### Task to complete
Search the material for the word "rows" and copy each line that holds it.

### Information shown
··········

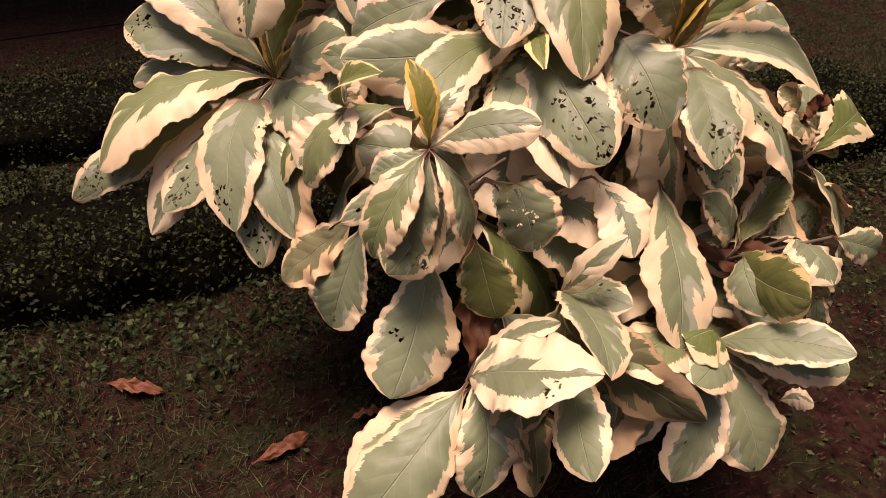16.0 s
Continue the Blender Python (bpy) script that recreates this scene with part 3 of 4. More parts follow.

··········

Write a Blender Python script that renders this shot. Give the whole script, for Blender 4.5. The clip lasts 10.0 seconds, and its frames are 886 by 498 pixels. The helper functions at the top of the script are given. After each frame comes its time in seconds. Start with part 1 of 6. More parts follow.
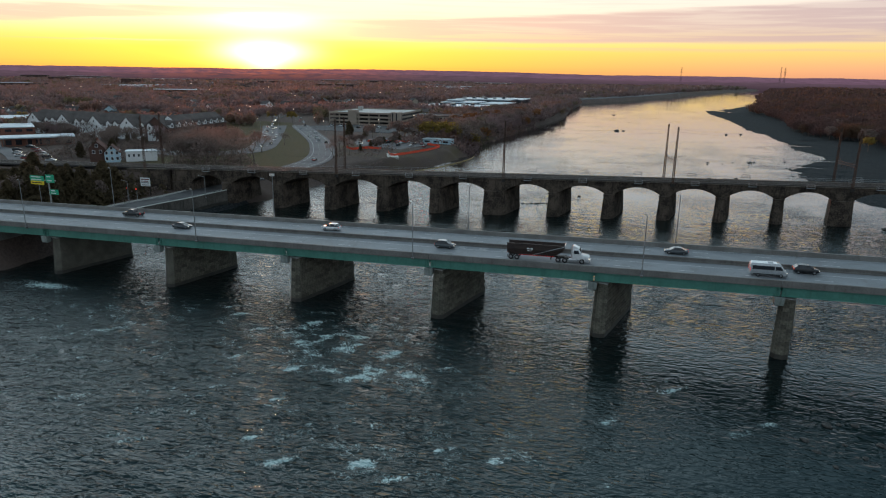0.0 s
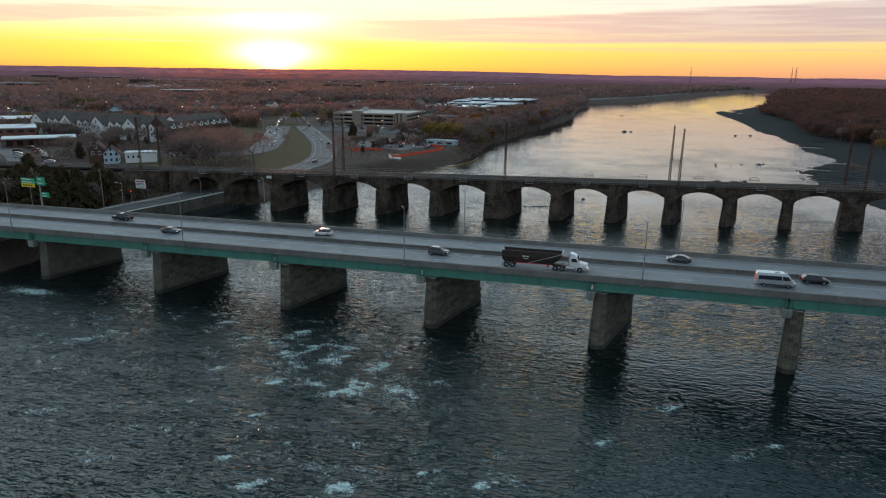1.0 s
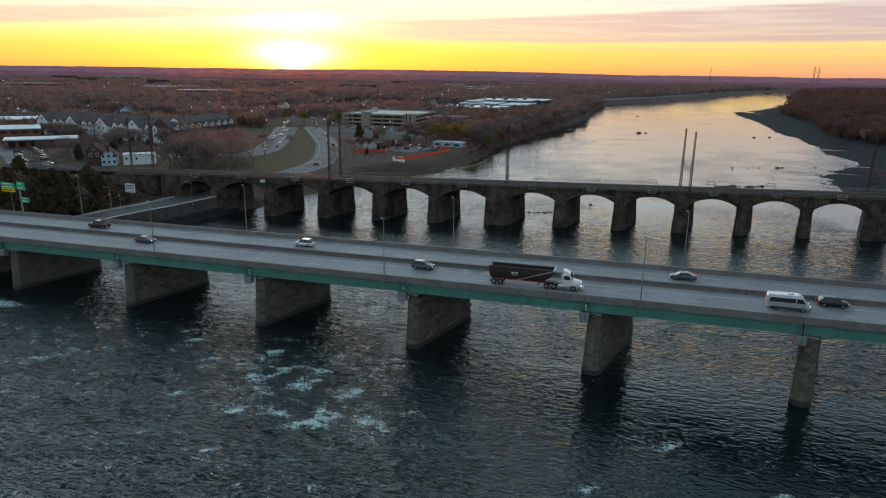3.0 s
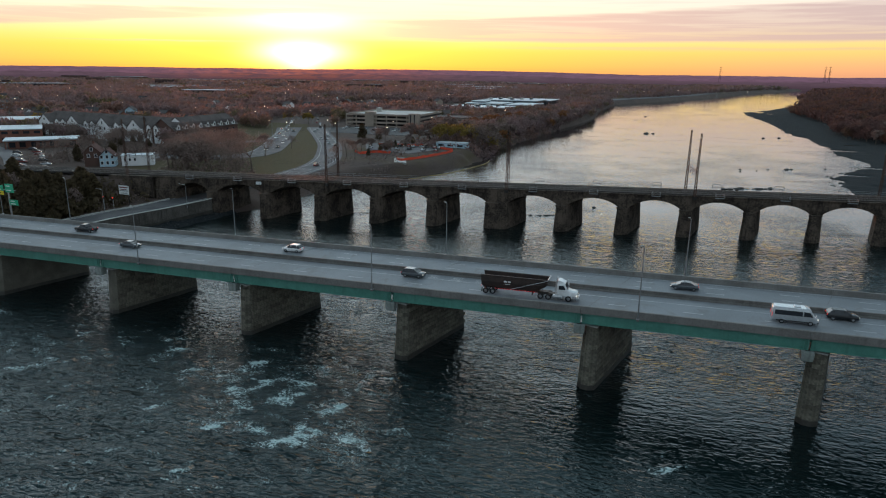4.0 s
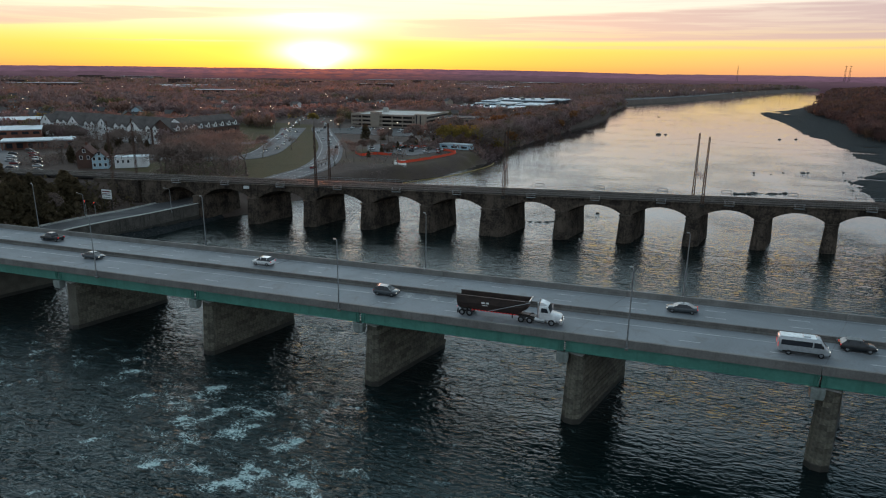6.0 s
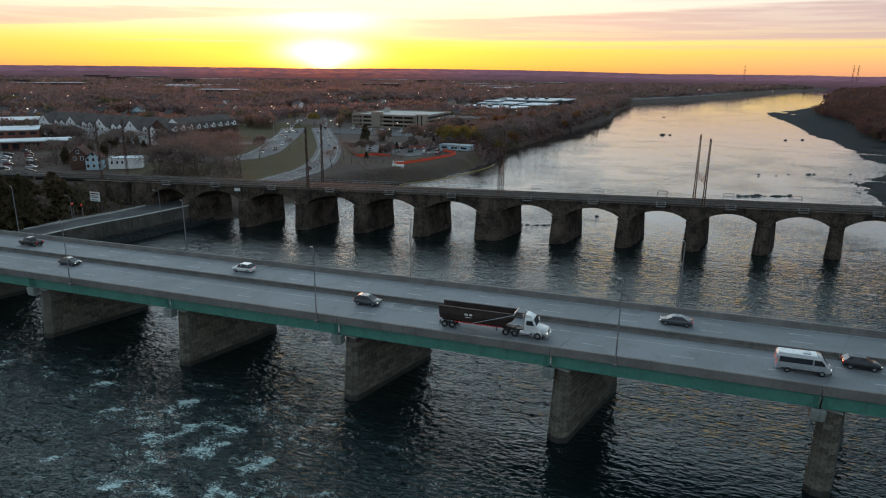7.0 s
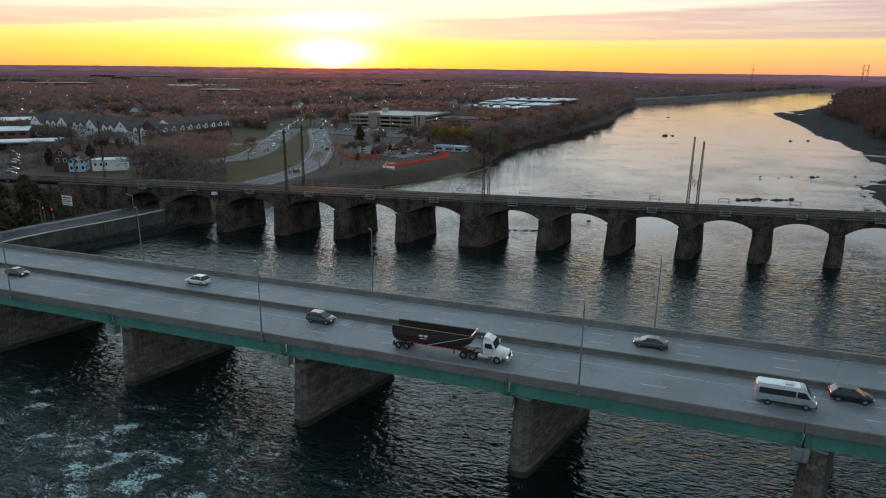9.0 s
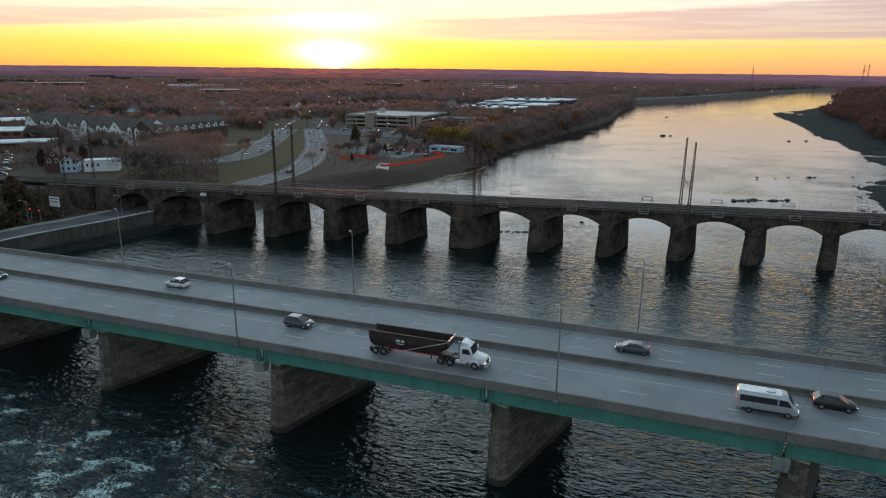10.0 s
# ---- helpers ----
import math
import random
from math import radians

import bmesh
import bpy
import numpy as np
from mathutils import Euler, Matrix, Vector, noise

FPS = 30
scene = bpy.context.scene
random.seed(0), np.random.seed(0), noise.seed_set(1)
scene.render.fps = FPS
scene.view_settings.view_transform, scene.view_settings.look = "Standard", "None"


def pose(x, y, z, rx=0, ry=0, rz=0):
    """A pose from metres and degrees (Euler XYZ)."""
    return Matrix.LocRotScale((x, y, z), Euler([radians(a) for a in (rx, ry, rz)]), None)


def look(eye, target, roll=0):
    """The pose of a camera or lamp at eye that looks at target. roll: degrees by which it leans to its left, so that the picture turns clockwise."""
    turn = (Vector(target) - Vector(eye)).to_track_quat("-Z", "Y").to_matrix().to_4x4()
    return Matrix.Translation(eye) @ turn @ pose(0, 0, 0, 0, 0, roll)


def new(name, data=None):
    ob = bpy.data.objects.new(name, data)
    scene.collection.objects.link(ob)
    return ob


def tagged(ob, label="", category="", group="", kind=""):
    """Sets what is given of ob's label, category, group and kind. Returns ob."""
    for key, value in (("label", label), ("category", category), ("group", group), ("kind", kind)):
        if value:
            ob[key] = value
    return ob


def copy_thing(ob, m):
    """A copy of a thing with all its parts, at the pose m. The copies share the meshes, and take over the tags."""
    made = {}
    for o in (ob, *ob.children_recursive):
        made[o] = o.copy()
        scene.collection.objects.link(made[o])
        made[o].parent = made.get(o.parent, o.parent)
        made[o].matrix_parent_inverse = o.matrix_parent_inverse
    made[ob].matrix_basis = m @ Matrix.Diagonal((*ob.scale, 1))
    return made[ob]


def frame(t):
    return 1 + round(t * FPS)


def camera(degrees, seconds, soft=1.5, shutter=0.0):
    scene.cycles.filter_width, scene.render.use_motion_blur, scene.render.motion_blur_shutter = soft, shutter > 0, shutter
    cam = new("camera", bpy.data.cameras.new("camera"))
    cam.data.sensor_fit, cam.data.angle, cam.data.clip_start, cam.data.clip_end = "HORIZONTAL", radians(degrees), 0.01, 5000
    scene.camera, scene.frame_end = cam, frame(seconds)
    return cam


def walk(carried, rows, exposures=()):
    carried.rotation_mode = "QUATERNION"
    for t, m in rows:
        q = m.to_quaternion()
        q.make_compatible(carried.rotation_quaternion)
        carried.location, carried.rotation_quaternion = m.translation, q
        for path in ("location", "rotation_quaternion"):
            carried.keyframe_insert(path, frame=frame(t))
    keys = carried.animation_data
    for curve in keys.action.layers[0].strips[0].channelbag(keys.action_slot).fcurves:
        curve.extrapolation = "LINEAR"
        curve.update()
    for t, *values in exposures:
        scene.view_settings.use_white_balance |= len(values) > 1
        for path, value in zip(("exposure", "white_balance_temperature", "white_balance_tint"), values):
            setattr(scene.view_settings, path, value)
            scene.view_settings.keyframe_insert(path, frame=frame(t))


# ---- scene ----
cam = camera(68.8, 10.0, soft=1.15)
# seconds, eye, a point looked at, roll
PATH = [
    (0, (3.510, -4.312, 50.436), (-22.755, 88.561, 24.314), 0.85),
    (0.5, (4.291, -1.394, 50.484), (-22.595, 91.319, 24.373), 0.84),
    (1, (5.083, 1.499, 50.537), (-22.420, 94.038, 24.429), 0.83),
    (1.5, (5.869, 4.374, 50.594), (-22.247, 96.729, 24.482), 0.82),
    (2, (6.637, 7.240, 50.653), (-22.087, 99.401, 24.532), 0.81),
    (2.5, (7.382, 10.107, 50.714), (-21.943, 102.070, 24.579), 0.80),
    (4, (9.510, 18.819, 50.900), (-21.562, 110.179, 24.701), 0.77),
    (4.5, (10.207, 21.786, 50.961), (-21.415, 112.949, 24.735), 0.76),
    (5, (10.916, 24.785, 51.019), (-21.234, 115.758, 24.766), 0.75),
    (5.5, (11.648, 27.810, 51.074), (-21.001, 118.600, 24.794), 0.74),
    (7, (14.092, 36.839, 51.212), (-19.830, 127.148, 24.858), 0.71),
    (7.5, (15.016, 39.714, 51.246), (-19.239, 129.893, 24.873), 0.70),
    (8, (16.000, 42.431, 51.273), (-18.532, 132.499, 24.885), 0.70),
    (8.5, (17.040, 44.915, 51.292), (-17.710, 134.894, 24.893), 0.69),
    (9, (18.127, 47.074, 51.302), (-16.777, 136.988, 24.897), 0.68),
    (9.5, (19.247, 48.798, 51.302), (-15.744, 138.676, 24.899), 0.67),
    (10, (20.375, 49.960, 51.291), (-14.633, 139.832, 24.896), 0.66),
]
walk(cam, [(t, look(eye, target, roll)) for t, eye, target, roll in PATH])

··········

### Answer below
def walk(carried, rows, exposures=()):
    for t, m in rows:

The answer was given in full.